The cost of human composting varies between companies and partner funeral homes. At Heritage, the composting itself costs $7,000, but it could be more, depending on whether the family wants a burial plot at Forest Grove. Green Burial at the cemetery starts at $5,000.
Companies like Recompose and Return Home pitch themselves as an environmentally sustainable form of final disposition.
“We hear a lot from people that they just want to be a tree when they die,” Steinberg said. “This really is the only way that you could actually become the tree. Here at Return Home, we say ‘Live, die, repeat.’ Because the nutrients of the body then go back into the plant matter that we place the soil with.”
But it is all a matter of degrees.
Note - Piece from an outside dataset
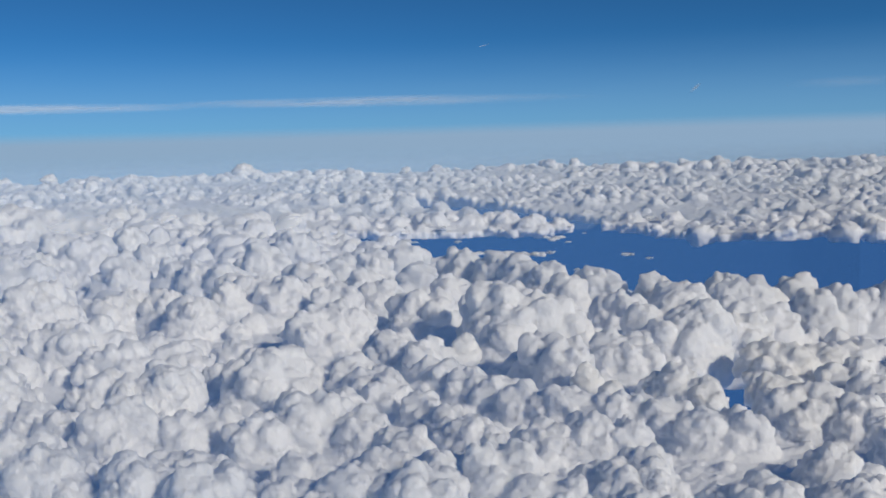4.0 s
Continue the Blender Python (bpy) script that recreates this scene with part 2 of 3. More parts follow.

Composting is much better for the environment than conventional burial with its formaldehyde and concrete. Composting, however, still has an environmental impact.
There is a lengthy process requiring an industrial facility and a lot of energy. It is for these reasons the Green Burial Council does not include composting in its guidance.
“There is byproduct,” Perry said. “The straw, the wood chips have to be farmed and acquired. There are additives that go into it. You have to create the environment for that service to even take place. That has its own environmental harm.”
In contrast, green burial has no process. The body is simply placed into the ground. Human composting “just doesn’t fit in” with what the Green Burial Council does.
Still, Perry said he personally finds the process “very appealing.” It provides a more ecologically minded solution for those who live in urban areas whose communities may not have the space for green burials.
While Miller and her late husband opted for traditional green burial in Spokane, their Seattle-based son is considering being composted after death.
“I volunteer in Discovery Park within Seattle, and as a forest steward, I plant a lot of plants, a lot of trees,” Peter Pulliam said while visiting his father’s grave with his mother.
“So that idea of becoming a tree just really fits with a lot of the things I do in my life.”
Pulliam had also found the green burial process “quite profound and beautiful.”
Wendy is eager to join her husband so they can be together forever in a much closer way than they would be in two separate coffins.
“Maybe I’ll be a part of him next year,” she said. “Maybe it’ll be 10 years down the road. But I know that I will get to be near him, and that makes me feel very warm.”